YOUR INSTRUCTIONS: In the listing below, find the line containing "q.make_compatible(carried.rotation_quaternion)" and the line containing "scene.view_settings.keyframe_insert(path, frame=frame(t))". Repeat exactly those two lines and every line between them, nothing more.

DATA:
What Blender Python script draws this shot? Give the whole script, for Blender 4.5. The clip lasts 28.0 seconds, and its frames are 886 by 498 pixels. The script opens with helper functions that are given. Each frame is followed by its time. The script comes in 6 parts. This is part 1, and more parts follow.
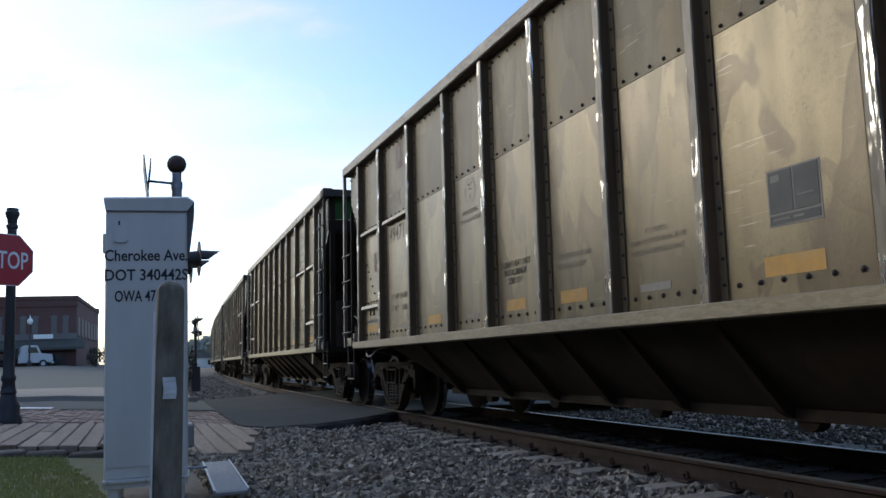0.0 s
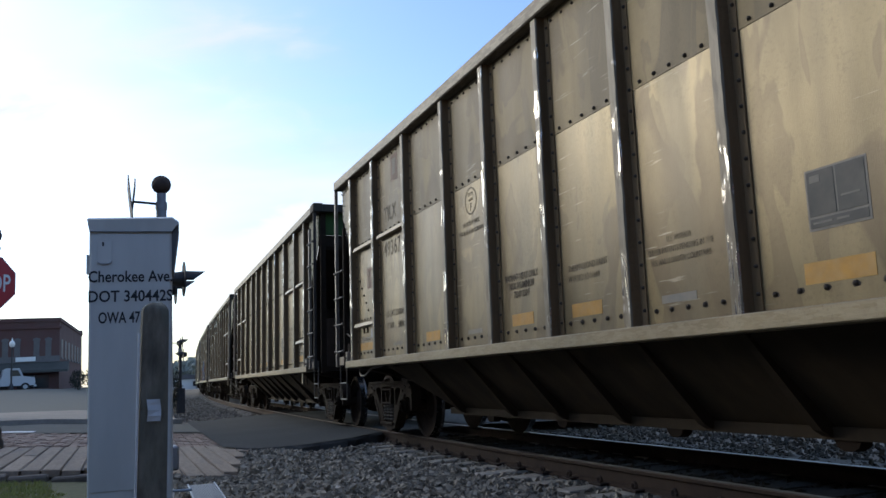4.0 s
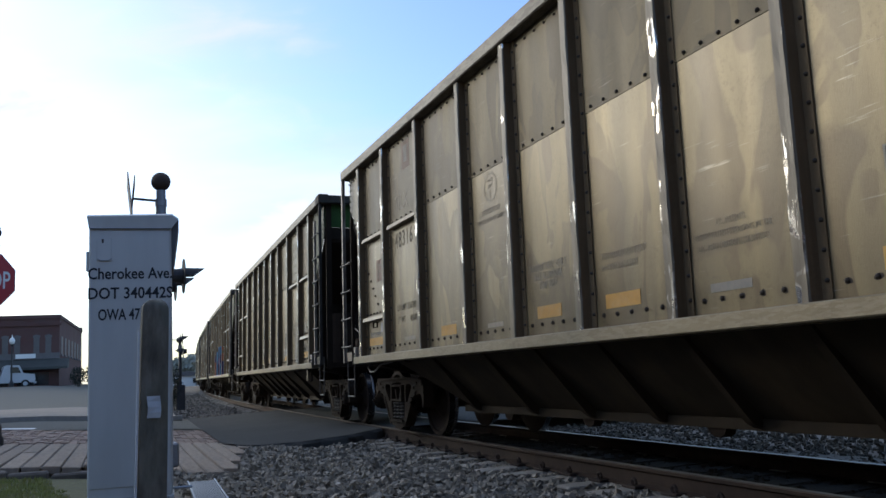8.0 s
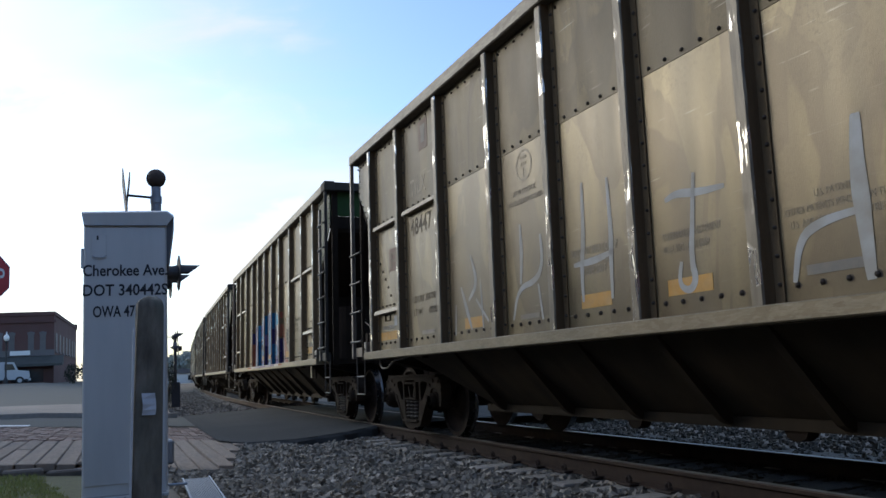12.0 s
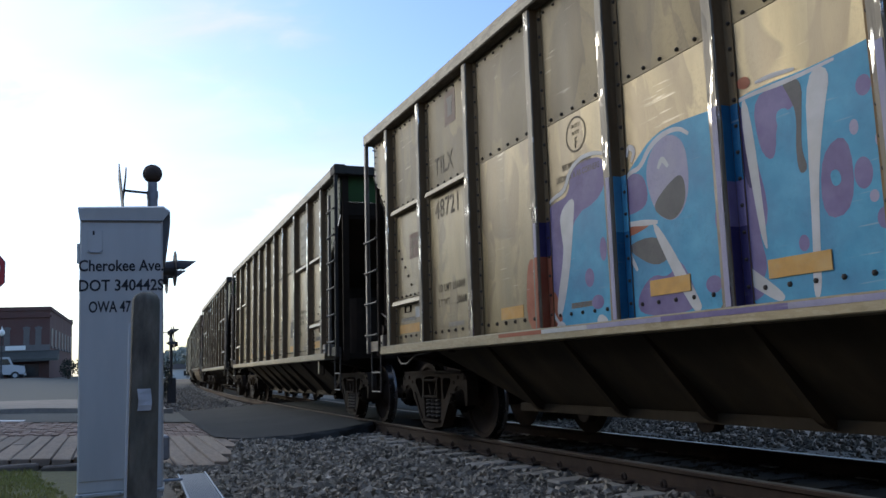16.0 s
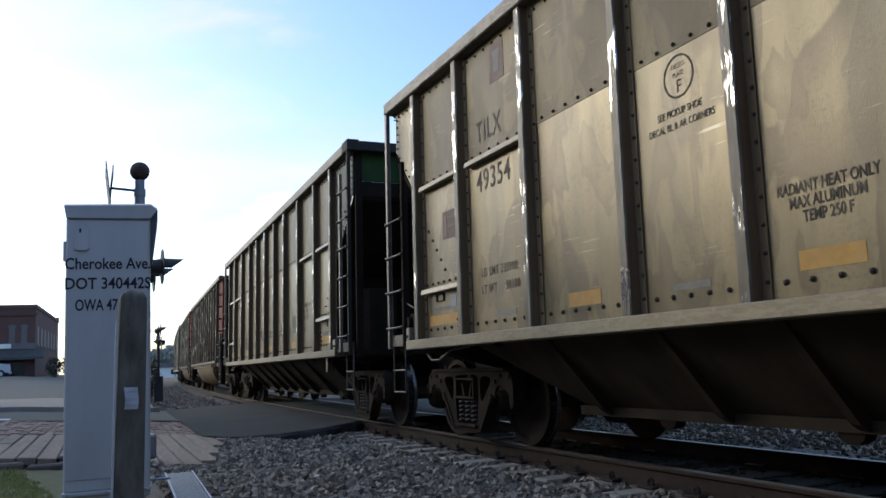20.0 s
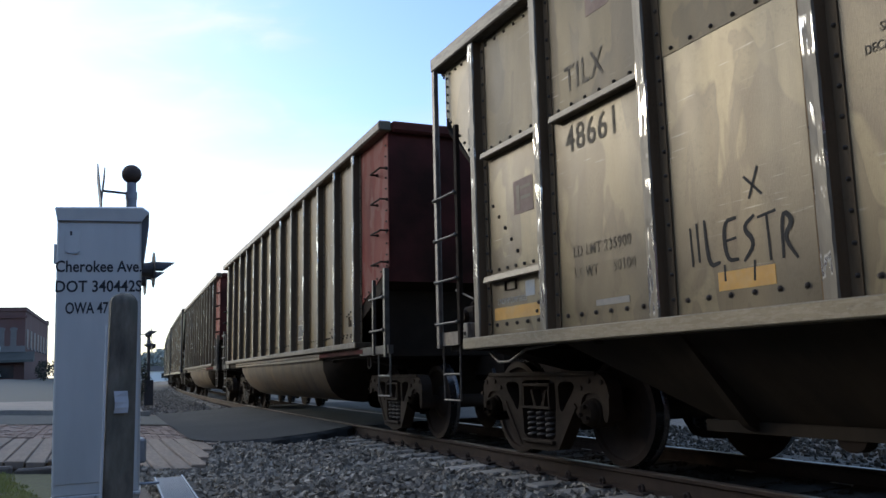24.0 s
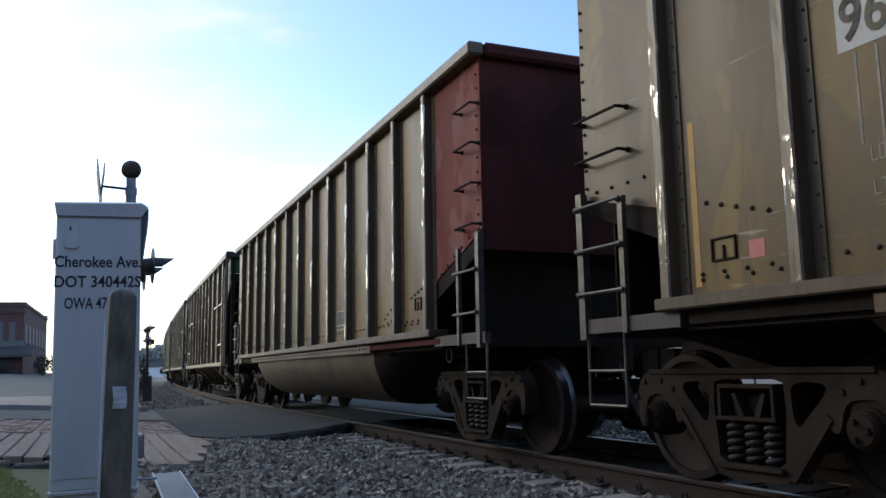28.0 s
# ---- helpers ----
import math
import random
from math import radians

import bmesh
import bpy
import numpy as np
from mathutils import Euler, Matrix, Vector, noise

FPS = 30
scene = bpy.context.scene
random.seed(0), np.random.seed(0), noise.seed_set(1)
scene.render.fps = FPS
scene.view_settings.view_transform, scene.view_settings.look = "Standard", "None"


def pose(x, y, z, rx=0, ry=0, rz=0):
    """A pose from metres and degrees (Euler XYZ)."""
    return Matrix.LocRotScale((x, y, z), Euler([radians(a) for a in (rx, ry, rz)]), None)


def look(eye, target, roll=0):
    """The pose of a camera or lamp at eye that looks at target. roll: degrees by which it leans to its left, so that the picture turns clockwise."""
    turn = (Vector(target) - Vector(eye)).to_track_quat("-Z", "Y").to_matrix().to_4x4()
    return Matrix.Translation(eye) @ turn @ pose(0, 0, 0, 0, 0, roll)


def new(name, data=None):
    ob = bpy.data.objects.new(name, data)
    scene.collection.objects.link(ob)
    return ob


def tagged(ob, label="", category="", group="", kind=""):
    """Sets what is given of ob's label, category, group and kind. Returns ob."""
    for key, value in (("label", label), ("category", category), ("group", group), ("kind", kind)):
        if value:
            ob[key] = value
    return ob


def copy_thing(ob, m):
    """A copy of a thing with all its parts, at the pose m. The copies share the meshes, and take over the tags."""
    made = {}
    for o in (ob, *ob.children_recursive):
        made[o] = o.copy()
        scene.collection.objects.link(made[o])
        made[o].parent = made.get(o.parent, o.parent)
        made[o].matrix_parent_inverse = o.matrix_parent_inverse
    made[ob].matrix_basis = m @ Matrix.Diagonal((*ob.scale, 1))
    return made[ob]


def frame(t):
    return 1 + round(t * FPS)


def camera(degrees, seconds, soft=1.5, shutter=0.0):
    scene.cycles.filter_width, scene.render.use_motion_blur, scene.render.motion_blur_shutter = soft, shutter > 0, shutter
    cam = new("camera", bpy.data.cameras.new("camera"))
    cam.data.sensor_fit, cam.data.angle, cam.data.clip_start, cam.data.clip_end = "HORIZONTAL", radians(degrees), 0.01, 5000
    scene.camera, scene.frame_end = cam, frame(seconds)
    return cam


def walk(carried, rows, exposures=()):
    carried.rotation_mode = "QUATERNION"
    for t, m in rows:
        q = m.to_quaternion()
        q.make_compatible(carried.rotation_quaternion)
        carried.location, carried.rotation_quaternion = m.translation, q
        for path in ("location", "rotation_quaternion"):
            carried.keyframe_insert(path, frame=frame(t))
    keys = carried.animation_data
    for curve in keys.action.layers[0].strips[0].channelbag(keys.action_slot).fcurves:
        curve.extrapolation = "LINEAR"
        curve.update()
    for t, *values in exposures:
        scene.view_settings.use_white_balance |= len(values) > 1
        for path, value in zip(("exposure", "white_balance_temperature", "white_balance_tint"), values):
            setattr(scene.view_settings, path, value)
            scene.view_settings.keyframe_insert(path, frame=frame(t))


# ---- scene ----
cam = camera(56.4, 28.0)
EYE_Z = 0.924
CAM_ROWS = (
    (0, 97.23, 2.44, 2.50),
    (0.5, 97.40, 2.50, 2.52),
    (1, 97.56, 2.56, 2.75),
    (1.5, 97.68, 2.61, 2.86),
    (2, 97.54, 2.62, 2.49),
    (2.5, 97.67, 2.74, 2.18),
    (3, 98.03, 2.72, 2.01),
    (3.5, 98.39, 3.03, 1.65),
    (5.5, 98.54, 2.92, 1.50),
    (6, 98.38, 3.09, 1.60),
    (6.5, 98.32, 2.98, 1.65),
    (7, 98.26, 3.00, 1.68),
    (7.5, 98.33, 2.86, 1.70),
    (8, 98.25, 3.04, 1.59),
    (8.5, 98.34, 3.06, 1.58),
    (9, 98.37, 3.04, 1.44),
    (9.5, 98.17, 3.09, 1.44),
    (10, 98.06, 2.99, 1.50),
    (10.5, 98.18, 3.03, 1.43),
    (11, 98.11, 3.01, 1.37),
    (11.5, 98.06, 2.97, 1.25),
    (13.5, 98.06, 2.96, 1.41),
    (14, 98.01, 2.94, 1.41),
    (14.5, 97.97, 2.96, 1.41),
    (15, 97.87, 2.93, 1.35),
    (15.5, 97.86, 2.92, 1.23),
    (16, 97.83, 2.72, 1.00),
    (16.5, 97.75, 2.55, 0.52),
    (17, 97.63, 2.62, 0.35),
    (17.5, 97.75, 2.48, 0.41),
    (18, 97.66, 2.67, 0.46),
    (18.5, 97.65, 2.69, 0.41),
    (19, 97.70, 2.60, 0.35),
    (19.5, 97.63, 2.62, 0.35),
    (20, 97.70, 2.69, 0.20),
    (20.5, 97.74, 2.72, 0.25),
    (21, 97.98, 2.36, 0.13),
    (21.5, 98.04, 2.24, -0.28),
    (23.5, 98.22, 2.27, -0.58),
    (24, 98.02, 2.41, -0.38),
    (24.5, 97.94, 2.39, -0.33),
    (25, 97.77, 2.50, -0.52),
    (25.5, 97.77, 2.51, -0.67),
    (26, 97.93, 2.49, -0.37),
    (26.5, 97.88, 2.97, 0.14),
    (27, 97.83, 2.66, 0.36),
    (27.5, 97.89, 2.36, 0.02),
    (28, 97.86, 2.02, -0.48),
)
EXPOSURES = ((0, -0.42), (18, -0.42), (23.5, -0.24), (28, -0.24))
walk(cam, [(t, pose(0, 0, EYE_Z, rx, ry, rz)) for t, rx, ry, rz in CAM_ROWS], EXPOSURES)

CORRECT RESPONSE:
        q.make_compatible(carried.rotation_quaternion)
        carried.location, carried.rotation_quaternion = m.translation, q
        for path in ("location", "rotation_quaternion"):
            carried.keyframe_insert(path, frame=frame(t))
    keys = carried.animation_data
    for curve in keys.action.layers[0].strips[0].channelbag(keys.action_slot).fcurves:
        curve.extrapolation = "LINEAR"
        curve.update()
    for t, *values in exposures:
        scene.view_settings.use_white_balance |= len(values) > 1
        for path, value in zip(("exposure", "white_balance_temperature", "white_balance_tint"), values):
            setattr(scene.view_settings, path, value)
            scene.view_settings.keyframe_insert(path, frame=frame(t))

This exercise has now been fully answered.